[Rows from a dataset of clips and code]
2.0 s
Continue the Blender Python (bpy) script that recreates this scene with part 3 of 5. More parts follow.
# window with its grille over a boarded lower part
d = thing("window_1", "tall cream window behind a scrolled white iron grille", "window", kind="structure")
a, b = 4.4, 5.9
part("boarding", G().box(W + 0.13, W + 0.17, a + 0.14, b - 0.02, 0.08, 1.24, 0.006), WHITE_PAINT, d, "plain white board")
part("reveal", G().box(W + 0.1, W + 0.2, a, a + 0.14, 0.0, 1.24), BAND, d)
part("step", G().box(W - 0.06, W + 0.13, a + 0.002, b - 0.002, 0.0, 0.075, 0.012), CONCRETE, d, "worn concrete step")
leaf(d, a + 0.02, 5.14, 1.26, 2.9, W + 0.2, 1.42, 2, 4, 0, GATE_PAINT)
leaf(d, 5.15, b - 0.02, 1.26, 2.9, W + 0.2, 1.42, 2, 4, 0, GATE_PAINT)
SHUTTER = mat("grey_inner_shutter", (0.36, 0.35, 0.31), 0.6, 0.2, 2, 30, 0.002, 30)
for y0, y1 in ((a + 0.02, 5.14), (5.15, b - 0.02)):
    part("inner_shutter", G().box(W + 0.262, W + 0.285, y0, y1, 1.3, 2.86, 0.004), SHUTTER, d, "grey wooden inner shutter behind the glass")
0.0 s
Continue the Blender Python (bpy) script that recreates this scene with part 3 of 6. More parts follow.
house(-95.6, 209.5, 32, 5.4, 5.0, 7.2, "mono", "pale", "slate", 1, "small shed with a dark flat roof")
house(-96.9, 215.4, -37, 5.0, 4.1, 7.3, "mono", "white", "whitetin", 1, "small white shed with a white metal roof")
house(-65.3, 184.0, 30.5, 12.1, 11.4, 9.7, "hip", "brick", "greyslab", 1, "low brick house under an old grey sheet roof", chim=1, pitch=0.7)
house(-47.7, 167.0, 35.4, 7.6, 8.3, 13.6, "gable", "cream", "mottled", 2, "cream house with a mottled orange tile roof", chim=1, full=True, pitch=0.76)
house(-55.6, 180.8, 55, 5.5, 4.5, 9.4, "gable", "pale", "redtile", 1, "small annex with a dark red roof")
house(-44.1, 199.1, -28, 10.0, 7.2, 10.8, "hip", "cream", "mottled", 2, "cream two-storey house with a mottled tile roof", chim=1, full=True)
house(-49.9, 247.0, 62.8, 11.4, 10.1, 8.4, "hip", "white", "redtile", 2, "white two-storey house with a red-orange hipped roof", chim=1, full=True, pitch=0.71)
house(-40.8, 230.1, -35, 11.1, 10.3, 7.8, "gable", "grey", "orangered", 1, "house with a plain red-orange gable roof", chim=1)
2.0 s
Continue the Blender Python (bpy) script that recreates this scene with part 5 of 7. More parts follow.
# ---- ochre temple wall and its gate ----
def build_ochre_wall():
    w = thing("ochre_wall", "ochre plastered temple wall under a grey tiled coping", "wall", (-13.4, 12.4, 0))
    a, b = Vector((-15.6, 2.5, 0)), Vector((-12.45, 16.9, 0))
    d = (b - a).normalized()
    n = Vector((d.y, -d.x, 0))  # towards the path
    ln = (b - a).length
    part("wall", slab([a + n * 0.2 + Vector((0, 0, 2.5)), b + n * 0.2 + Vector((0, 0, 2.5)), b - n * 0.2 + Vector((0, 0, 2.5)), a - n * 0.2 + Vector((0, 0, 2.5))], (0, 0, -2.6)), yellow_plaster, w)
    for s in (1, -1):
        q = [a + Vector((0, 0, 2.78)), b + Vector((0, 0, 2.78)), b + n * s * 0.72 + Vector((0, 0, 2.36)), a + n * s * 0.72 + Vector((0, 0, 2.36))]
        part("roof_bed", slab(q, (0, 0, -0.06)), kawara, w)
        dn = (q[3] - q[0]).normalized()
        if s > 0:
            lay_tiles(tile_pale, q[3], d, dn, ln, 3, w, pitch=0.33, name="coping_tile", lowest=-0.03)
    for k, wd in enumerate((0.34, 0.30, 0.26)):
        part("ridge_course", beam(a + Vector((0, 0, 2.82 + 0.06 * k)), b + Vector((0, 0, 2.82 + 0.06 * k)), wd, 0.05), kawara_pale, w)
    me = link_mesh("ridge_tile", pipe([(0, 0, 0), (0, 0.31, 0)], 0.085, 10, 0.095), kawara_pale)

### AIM
Copy out every line of the data that includes "parts".

### SOLUTION TO THE EXERCISE
Continue the Blender Python (bpy) script that recreates this scene with part 3 of 5. More parts follow.
Continue the Blender Python (bpy) script that recreates this scene with part 3 of 6. More parts follow.
Continue the Blender Python (bpy) script that recreates this scene with part 5 of 7. More parts follow.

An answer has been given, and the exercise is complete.